Shopping in Pratunam Market (where, apparently, "porn tips" are on sale)
The market area is a combination of low-end shopping, street food vendors, and piecework factory. Passing stalls that seemed to sell versions of the same stuff (lots of elephant imagery, cargo pants with dozens of pockets, and the like) we'd sometimes pass by a line of sewing machines where women make clothes or enter steamy zone where other women press them. Underfoot, children would be sleeping or playing or sharing a meal. Jenny and I ran quick currency-conversion math before realizing that the price for goods being sold here just doesn't compute.

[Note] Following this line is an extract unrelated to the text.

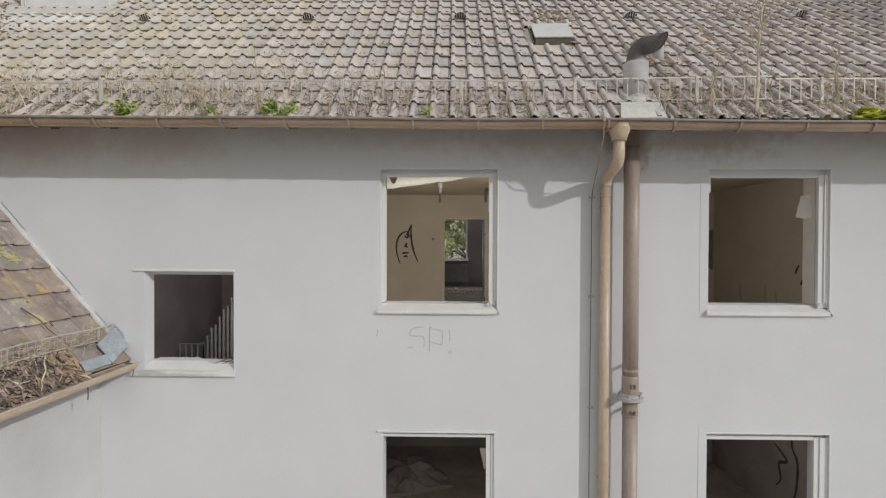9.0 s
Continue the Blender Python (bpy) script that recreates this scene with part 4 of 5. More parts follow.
frame_1 = tagged(new("door_1", None), "open doorway with cream painted frame", "door", kind="structure")
dx0, dx1, _, dz = DOOR_HOLE
for a, b, c, d in ((dx0 - 0.06, dx0 + 0.012, UP, dz + 0.06), (dx1 - 0.012, dx1 + 0.06, UP, dz + 0.06), (dx0 + 0.012, dx1 - 0.012, dz - 0.012, dz + 0.06)):
    part("door_frame", B(a, b, 5.185, 5.33, c, d, bevel=0.006), M_DOORPAINT, frame_1)
for z in (UP + 0.25, UP + 1.62):
    part("hinge", T([(dx1 - 0.005, 5.178, z), (dx1 - 0.005, 5.178, z + 0.06)], 0.009, n=7), M_WIRE, frame_1, "dark hinge without its door")

leant = thing("door_leaf", "cream door leaf leaning by the wall with spattered paint", "door")
p0, p1 = Vector((0.66, 5.17, 0)), Vector((0.90, 4.40, 0))
d = (p1 - p0).normalized()
nrm = Vector((d.y, -d.x, 0))
if nrm.x > 0:
    nrm = -nrm
LEAF = Matrix(((d.x, nrm.x, 0, p0.x), (d.y, nrm.y, 0, p0.y), (0, 0, 1, UP + 0.003), (0, 0, 0, 1)))
wid = (p1 - p0).length
bm = B(0, wid, -0.04, 0.0, 0, 1.80, bevel=0.004)
bm.transform(LEAF)
part("panel", bm, M_DOORPAINT, leant)
for u, z, w, h in ((0.345, 0.715, 0.024, 0.055), (0.362, 0.675, 0.024, 0.04), (0.54, 0.70, 0.024, 0.05), (0.556, 0.655, 0.024, 0.045), (0.29, 1.735, 0.25, 0.018), (0.70, 1.405, 0.022, 0.022), (0.645, 1.11, 0.02, 0.03), (0.39, 0.49, 0.02, 0.03), (0.45, 0.475, 0.025, 0.02)):
    bm = B(u, u + w, 0.0, 0.004, z, z + h)
    bm.transform(LEAF)
    part("paint_mark", bm, M_BLACK, leant, "dark paint mark")
for u, z in ((0.38, 0.52), (0.44, 0.50), (0.50, 0.51), (0.60, 1.33), (0.16, 1.145), (0.20, 1.147), (0.24, 1.15), (0.70, 0.80)):
    bm = T([(u, 0.001, z), (u, 0.005, z)], 0.018, n=7)
    bm.transform(LEAF)
    part("paint_spot", bm, M_GREEN, leant, "green paint spot")

for nm, x0, x1 in (("baseboard", -2.97, dx0 - 0.07), ("baseboard", dx1 + 0.07, 0.62)):
    thing(nm, "cream painted baseboard along the wall", "baseboard", B(x0, x1, 5.18, 5.199, UP, UP + 0.07, bevel=0.004), M_DOORPAINT, kind="structure")
thing("baseboard", "cream painted baseboard along the wall", "baseboard", B(0.90, 0.919, 0.34, 4.30, UP, UP + 0.07, bevel=0.004), M_DOORPAINT, kind="structure")
thing("baseboard", "cream painted baseboard along the wall", "baseboard", B(-2.979, -2.96, 0.34, 5.17, UP, UP + 0.07, bevel=0.004), M_DOORPAINT, kind="structure")
sw = thing("light_switch", "small dark light switch by the doorway", "switch")
part("plate", B(-1.237, -1.183, 5.188, 5.199, 5.055, 5.11, bevel=0.004), M_STRAP, sw)
part("rocker", B(-1.222, -1.198, 5.182, 5.188, 5.065, 5.10, bevel=0.002), M_WOOD, sw)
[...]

We bought clothes that I wear to this day that cost less than a burger at a fast food joint. It's a strange and guilty feeling.

Bangkok street performer
Eventually we had our fill of the indoor/outdoor cavern of stalls where just-this-side-of-desperate touts repeatedly sought our gaze and began to walk back toward Arun Residence. We had no idea of precisely how to get anywhere, but I figured we could find our way. Jenny had a decent map and we enjoyed high spirits. A mile or so away, though, we changed our minds. It was time to ride a tuk-tuk. Of course there's a video.

After freshening up at our hotel we decided to take a longtail water taxi upriver in search of a dinner cruise that we'd heard was pretty good. So we got dressed in our nicest clothes - me in a snazzy new shirt and Jenny in a fancy dress - only to look kind of stupid standing on the wrong dock. There we were, western would-be fashionistas waiting on some bewildered woman's private jetty for a longtail that would never stop. Before too long we found our way to the right place - heading in the wrong direction.

Riding further and further down river, we considered bagging the whole idea. But once we disembarked, we found a perfectly nice dinner cruise option just a block away. The meal was delightful, the band was fun, and the night was wonderful as we watched the city roll by. Returning to shore we hailed a standard taxi (well, actually, the "Number 1 Taxi in Thailand" according to the driver's business card) and turned in just as sprinkles of rain began to fall.